Microborings from different North Atlantic shelf areas-variability of the euphotic zone extension and implications for paleodepth reconstructions

The distribution of microendolithic boring was investigated along a bathymetrical gradient in North Atlantic shelf areas off Mauritania (19°N), W-Scotland (56°N), and Tromsø (Norway, 70°N). For demonstration of possible paleoecological applications, studies included samples from the Miocene of Alaska. The boreholes were left by cyanobacteria, algae, and fungi living in carbonate substrates, here mainly molluscan shells and barnacles. Morphologically distinct boring traces were ichnotaxonomically evaluated and grouped to trace-communities (ichnocoenoses). The resulting ichnocoenoses were integrated in a bathymetrical scheme which was then compared with data deriving from experimental studies near Lee Stocking Island (Bahamas, 25°N). The experimental studies at Lee Stocking Island are based on taxonomical studies of the endolithic organisms themselves and serve as a direct comparison between the morphology of the boring organism and its trace and furthermore as an example for a bathymetrical gradient of high transparency. Initially the method of bathymetric integration of trace-communities was developed in modern and ancient tropical and sub-tropical environments.

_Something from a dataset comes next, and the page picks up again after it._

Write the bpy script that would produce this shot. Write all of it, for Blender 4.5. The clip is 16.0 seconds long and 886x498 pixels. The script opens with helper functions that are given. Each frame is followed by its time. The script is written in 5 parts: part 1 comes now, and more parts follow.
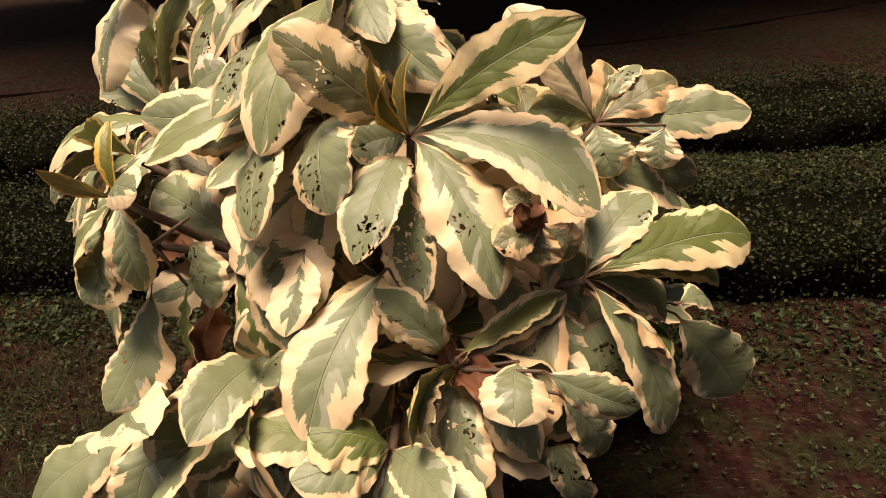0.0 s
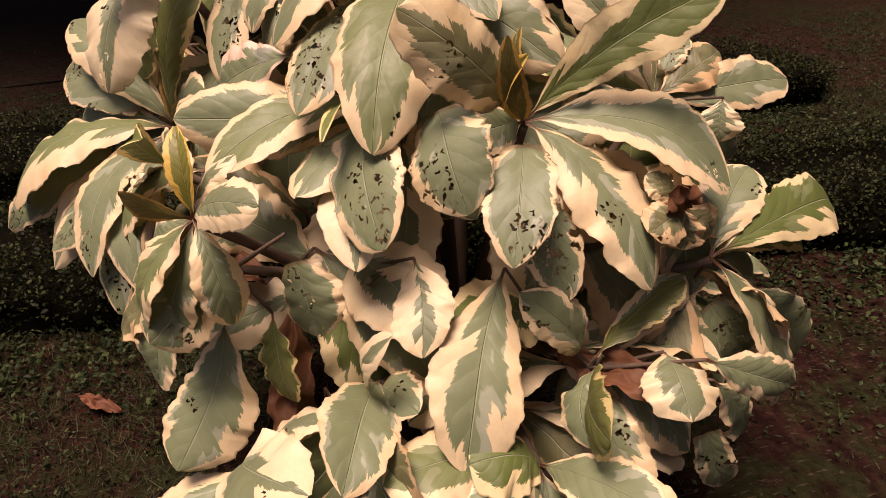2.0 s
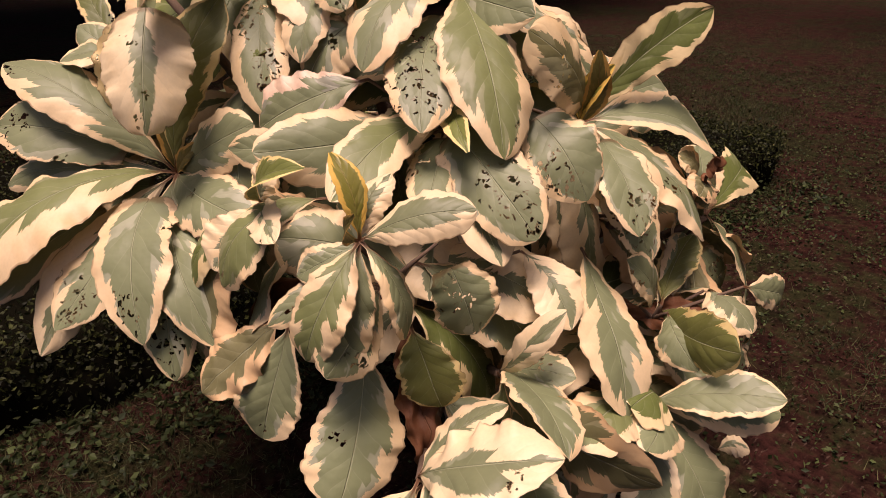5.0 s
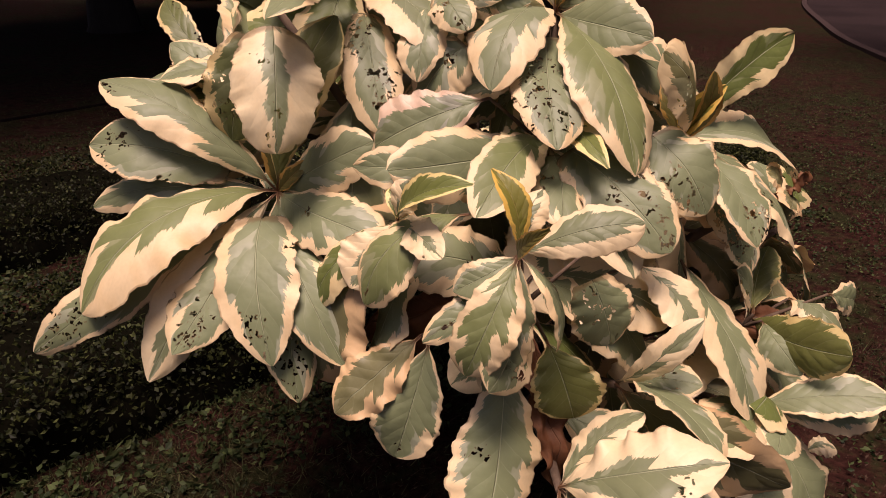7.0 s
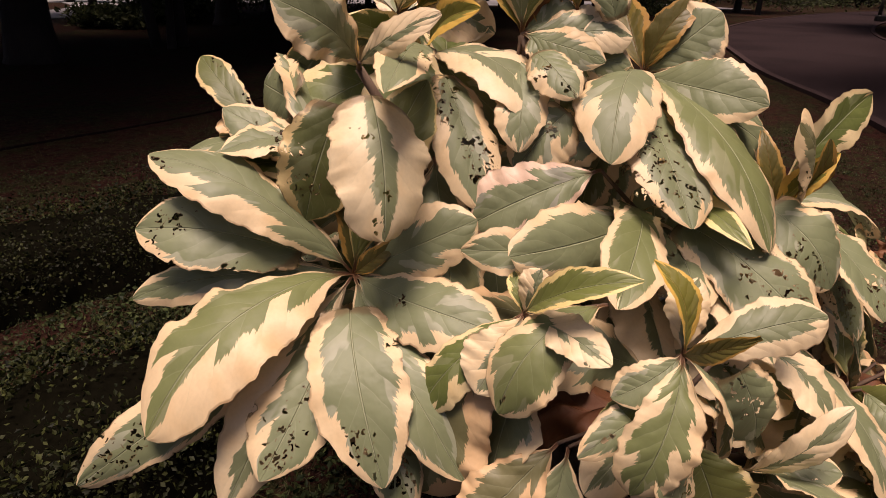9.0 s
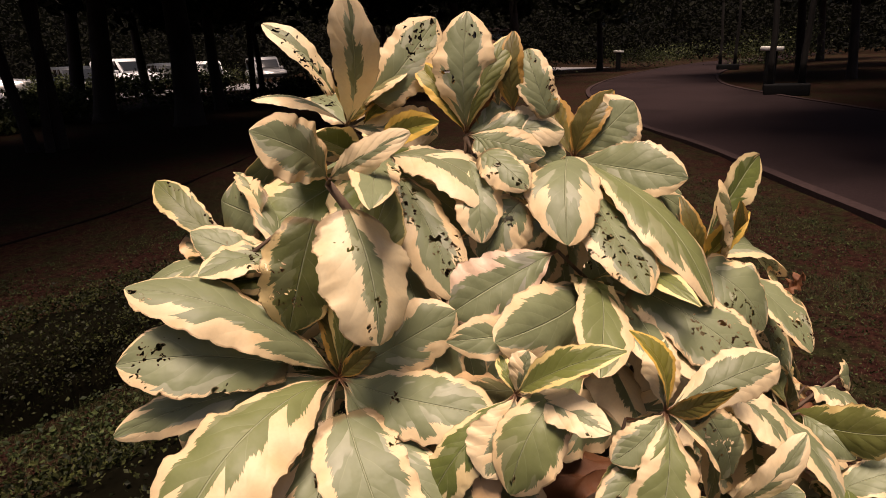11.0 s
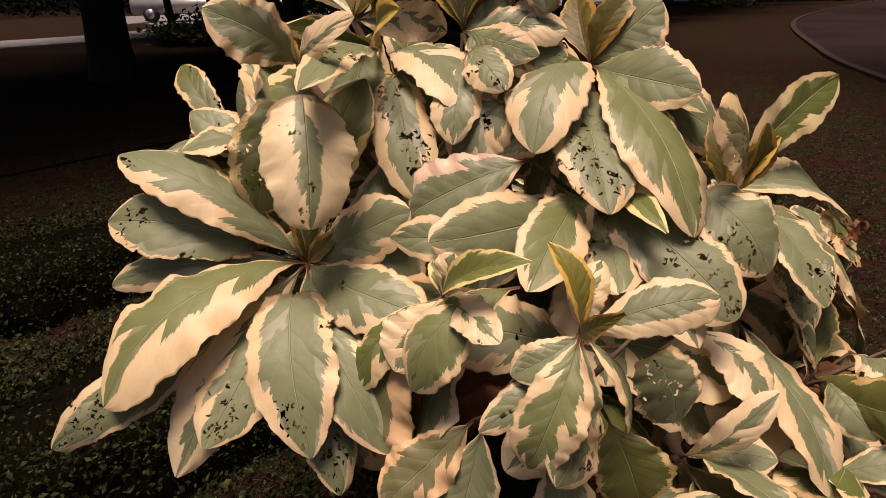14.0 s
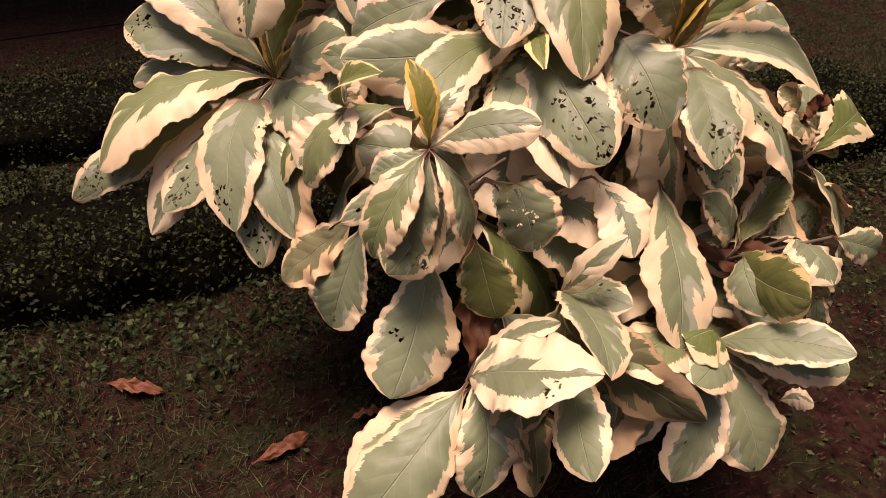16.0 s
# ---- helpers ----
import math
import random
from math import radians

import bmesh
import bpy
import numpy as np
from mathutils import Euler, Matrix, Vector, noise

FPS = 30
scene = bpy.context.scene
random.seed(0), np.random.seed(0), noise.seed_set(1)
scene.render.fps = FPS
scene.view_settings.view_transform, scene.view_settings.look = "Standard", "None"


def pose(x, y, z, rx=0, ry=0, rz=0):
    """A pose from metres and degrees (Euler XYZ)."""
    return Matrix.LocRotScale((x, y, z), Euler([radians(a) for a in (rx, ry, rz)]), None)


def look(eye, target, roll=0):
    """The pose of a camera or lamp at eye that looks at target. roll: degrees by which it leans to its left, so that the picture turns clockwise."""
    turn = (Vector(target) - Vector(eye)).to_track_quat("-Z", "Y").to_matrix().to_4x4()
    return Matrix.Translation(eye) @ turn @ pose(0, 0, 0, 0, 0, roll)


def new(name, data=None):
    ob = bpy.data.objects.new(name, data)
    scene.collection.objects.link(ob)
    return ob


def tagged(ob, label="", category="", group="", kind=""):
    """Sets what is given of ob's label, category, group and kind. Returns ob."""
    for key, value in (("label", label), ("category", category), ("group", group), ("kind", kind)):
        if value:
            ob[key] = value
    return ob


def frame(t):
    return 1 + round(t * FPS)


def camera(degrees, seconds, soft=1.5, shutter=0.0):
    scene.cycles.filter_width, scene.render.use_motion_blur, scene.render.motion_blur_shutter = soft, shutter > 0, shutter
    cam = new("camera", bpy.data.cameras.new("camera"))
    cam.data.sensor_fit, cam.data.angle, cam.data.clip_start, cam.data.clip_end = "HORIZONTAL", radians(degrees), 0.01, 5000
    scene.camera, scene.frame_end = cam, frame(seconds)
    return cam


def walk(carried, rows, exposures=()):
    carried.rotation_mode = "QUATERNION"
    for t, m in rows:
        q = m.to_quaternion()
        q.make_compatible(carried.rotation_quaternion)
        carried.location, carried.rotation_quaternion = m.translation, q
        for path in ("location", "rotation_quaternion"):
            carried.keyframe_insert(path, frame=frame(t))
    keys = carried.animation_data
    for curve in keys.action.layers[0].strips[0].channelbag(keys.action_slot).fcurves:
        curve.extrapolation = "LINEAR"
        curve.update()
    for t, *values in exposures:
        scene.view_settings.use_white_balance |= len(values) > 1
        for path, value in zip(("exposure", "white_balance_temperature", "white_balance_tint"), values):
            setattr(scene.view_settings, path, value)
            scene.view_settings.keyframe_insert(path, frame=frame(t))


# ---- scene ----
# ---- camera ----
cam = camera(70.6, 16.0, 0.65)
PATH = [
    (0, 0.000, 0.000, 1.000, 1.58, -27.71, -3.39),
    (0.5, -0.096, 0.015, 0.992, -2.63, -27.62, -2.63),
    (1, -0.157, 0.034, 0.987, -4.89, -27.75, -2.87),
    (1.5, -0.215, 0.063, 0.985, -6.98, -28.24, -3.26),
    (2, -0.282, 0.099, 0.992, -10.15, -29.40, -3.24),
    (2.5, -0.353, 0.143, 1.004, -14.21, -31.04, -2.51),
    (3, -0.440, 0.187, 1.012, -20.21, -32.01, -1.53),
    (5.3, -0.758, 0.211, 1.004, -37.61, -27.03, -0.90),
    (5.5, -0.782, 0.227, 1.011, -38.56, -27.57, -0.56),
    (6, -0.832, 0.264, 1.013, -40.13, -27.19, -0.20),
    (6.5, -0.872, 0.302, 1.008, -41.00, -26.33, 0.02),
    (7, -0.907, 0.337, 1.006, -41.45, -25.50, 0.31),
    (7.5, -0.930, 0.388, 1.001, -41.00, -24.50, 0.21),
    (8, -0.940, 0.459, 1.005, -40.59, -23.81, -0.15),
    (8.5, -0.949, 0.526, 1.011, -42.35, -22.89, 0.11),
    (9, -0.987, 0.572, 1.035, -48.28, -23.03, 1.27),
    (9.5, -1.034, 0.612, 1.057, -54.51, -21.92, 1.24),
    (10, -1.060, 0.619, 1.078, -56.65, -19.66, -0.46),
    (10.2, -1.067, 0.620, 1.085, -57.23, -18.91, -1.30),
    (12.3, -1.050, 0.614, 1.085, -56.82, -16.31, -3.83),
    (12.5, -1.023, 0.589, 1.090, -54.62, -18.09, -2.75),
    (13, -0.973, 0.539, 1.069, -49.90, -21.58, -2.84),
    (13.5, -0.925, 0.481, 1.051, -44.54, -23.42, -3.03),
    (14, -0.902, 0.423, 1.032, -41.44, -22.66, -1.87),
    (14.5, -0.861, 0.336, 1.039, -37.47, -25.65, -1.02),
    (15, -0.792, 0.251, 1.022, -31.85, -27.61, -1.25),
    (15.5, -0.732, 0.193, 1.005, -27.40, -30.09, -1.48),
    (16, -0.707, 0.147, 0.987, -25.60, -32.49, -0.83),
]
AHEAD = Vector((0, 0, -1))


def carried_pose(x, y, z, yaw, pitch, roll):
    eye = Vector((x, y, z))
    way = Euler((radians(90 + pitch), 0, radians(yaw))).to_matrix() @ AHEAD
    return look(eye, eye + way, roll)


walk(cam, [(t, carried_pose(x, y, z, yaw, pitch, roll)) for t, x, y, z, yaw, pitch, roll in PATH],
     exposures=[(0, 0.85, 7700, 23), (1.5, 0.65, 7400, 29), (3, 0.40, 7300, 41), (5.5, 0.50, 7150, 36), (7, 0.42, 7100, 35), (9, 0.38, 7150, 32), (10, 0.42, 7350, 30), (12.5, 0.61, 7850, 25), (13, 0.33, 7650, 30), (13.5, 0.24, 7650, 29), (14.5, 0.36, 7250, 33), (15.2, 0.46, 7150, 36), (16, 0.66, 7100, 38)])

# ---- light: a bright hazy sky, the veiled sun high behind the camera ----
SUN_HEADING, SUN_HEIGHT = 206.0, 78.0
world = bpy.data.worlds.new("sky")
scene.world = world
world.use_nodes = True
wn = world.node_tree
sky = wn.nodes.new("ShaderNodeTexSky")
sky.sky_type, sky.sun_disc = "NISHITA", False
sky.sun_elevation, sky.sun_rotation = radians(SUN_HEIGHT), radians(90 - SUN_HEADING)
sky.dust_density, sky.air_density = 4.0, 1.0
wn.links.new(sky.outputs[0], wn.nodes["Background"].inputs[0])
wn.nodes["Background"].inputs[1].default_value = 0.049
sun = new("sun", bpy.data.lights.new("sun", "SUN"))
sun.data.energy, sun.data.angle, sun.data.color = 3.22, radians(25), (1.0, 0.92, 0.80)
toward = Vector((math.cos(radians(SUN_HEADING)) * math.cos(radians(SUN_HEIGHT)),
                 math.sin(radians(SUN_HEADING)) * math.cos(radians(SUN_HEIGHT)), math.sin(radians(SUN_HEIGHT))))
sun.matrix_world = look(toward * 30, (0, 0, 0))


# ---- material tools ----
class Nodes:
    """A short way to write a material's node graph."""

    def __init__(self, name):
        self.mat = bpy.data.materials.new(name)
        self.mat.use_nodes = True
        self.tree = self.mat.node_tree
        self.tree.nodes.clear()

    def put(self, kind, *ins, out=0, **props):
        node = self.tree.nodes.new(kind)
        for key, value in props.items():
            setattr(node, key, value)
        for n, value in enumerate(ins):
            self.feed(node.inputs[n], value)
        return node.outputs[out]

    def feed(self, socket, value):
        if value is None:
            return
        if isinstance(value, bpy.types.NodeSocket):
            self.tree.links.new(value, socket)
        elif isinstance(value, tuple) and len(value) == 3 and socket.type == "RGBA":
            socket.default_value = (*value, 1.0)
        else:
            socket.default_value = value

    def math(self, op, a, b=0.0, c=0.0):
        return self.put("ShaderNodeMath", a, b, c, operation=op)

    def add(self, a, b):
        return self.math("ADD", a, b)

    def sub(self, a, b):
        return self.math("SUBTRACT", a, b)

    def mul(self, a, b):
        return self.math("MULTIPLY", a, b)

    def step(self, a, low, high):
        node = self.tree.nodes.new("ShaderNodeMapRange")
        node.interpolation_type = "SMOOTHSTEP"
        self.feed(node.inputs[0], a)
        self.feed(node.inputs[1], low)
        self.feed(node.inputs[2], high)
        return node.outputs[0]

    def mix(self, f, a, b):
        node = self.tree.nodes.new("ShaderNodeMix")
        node.data_type = "RGBA"
        self.feed(node.inputs[0], f)
        self.feed(node.inputs[6], a)
        self.feed(node.inputs[7], b)
        return node.outputs[2]

    def noise(self, vec, scale, detail=2.0, w=None, rough=0.5):
        node = self.tree.nodes.new("ShaderNodeTexNoise")
        node.noise_dimensions = "3D" if w is None else "4D"
        if vec is not None:
            self.feed(node.inputs["Vector"], vec)
        if w is not None:
            self.feed(node.inputs["W"], w)
        node.inputs["Scale"].default_value = scale
        node.inputs["Detail"].default_value = detail
        node.inputs["Roughness"].default_value = rough
        return node.outputs["Fac"]

    def cells(self, vec, scale, feature="F1", out="Distance"):
        node = self.tree.nodes.new("ShaderNodeTexVoronoi")
        node.feature = feature
        self.feed(node.inputs["Vector"], vec)
        node.inputs["Scale"].default_value = scale
        return node.outputs[out]

    def join(self, x, y, z=0.0):
        return self.put("ShaderNodeCombineXYZ", x, y, z)

    def place(self):
        return self.put("ShaderNodeTexCoord", out=3)

    def spot(self):
        """Where the surface lies in the world, so that one grain runs over all pieces."""
        return self.put("ShaderNodeNewGeometry", out=0)

    def chance(self):
        return self.put("ShaderNodeObjectInfo", out=5)

    def island(self):
        node = self.tree.nodes.new("ShaderNodeNewGeometry")
        return node.outputs["Random Per Island"]

    def bump(self, height, strength, distance=0.002):
        node = self.tree.nodes.new("ShaderNodeBump")
        node.inputs["Strength"].default_value = strength
        node.inputs["Distance"].default_value = distance
        self.feed(node.inputs["Height"], height)
        return node.outputs[0]

    def surface(self, color, rough=0.7, metal=0.0, normal=None, specular=0.5, coat=0.0):
        node = self.tree.nodes.new("ShaderNodeBsdfPrincipled")
        self.feed(node.inputs["Base Color"], color)
        self.feed(node.inputs["Roughness"], rough)
        self.feed(node.inputs["Metallic"], metal)
        self.feed(node.inputs["Specular IOR Level"], specular)
        node.inputs["Coat Weight"].default_value = coat
        if normal is not None:
            self.feed(node.inputs["Normal"], normal)
        return node.outputs[0]

    def done(self, shader):
        out = self.tree.nodes.new("ShaderNodeOutputMaterial")
        self.tree.links.new(shader, out.inputs[0])
        return self.mat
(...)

The method uses the spatial distribution of photoautotrophic microendoliths (cyanobacteria, chlorophyta, and rhodophyta) for the identification of different photic zones. In our modern as well as in our fossil non-tropical sites the characteristic ichnotaxa of the bathymetric index ichnocoenoses are also present. They show a clear pattern in the distribution along the bathymetric gradient: The lower limit of the euphotic zone was identified off Mauritania in about 25-40 m water depth, off Scotland in about 20 m, and off Norway in about 16 m. For comparison, the euphotic zone extends down to about 100 or 150 m water depth at the Bahamas. The ichnocoenose of the Miocene of Alaska displays characteristics of the deep euphotic zone. Considering its latitudinal position, the lower boundary of the euphotic zone is estimate in ca. 20 m water depth. This value is in good accordance with the conventional bathymetric reconstruction. We conclude that our method is applicable in non-tropical settings, too.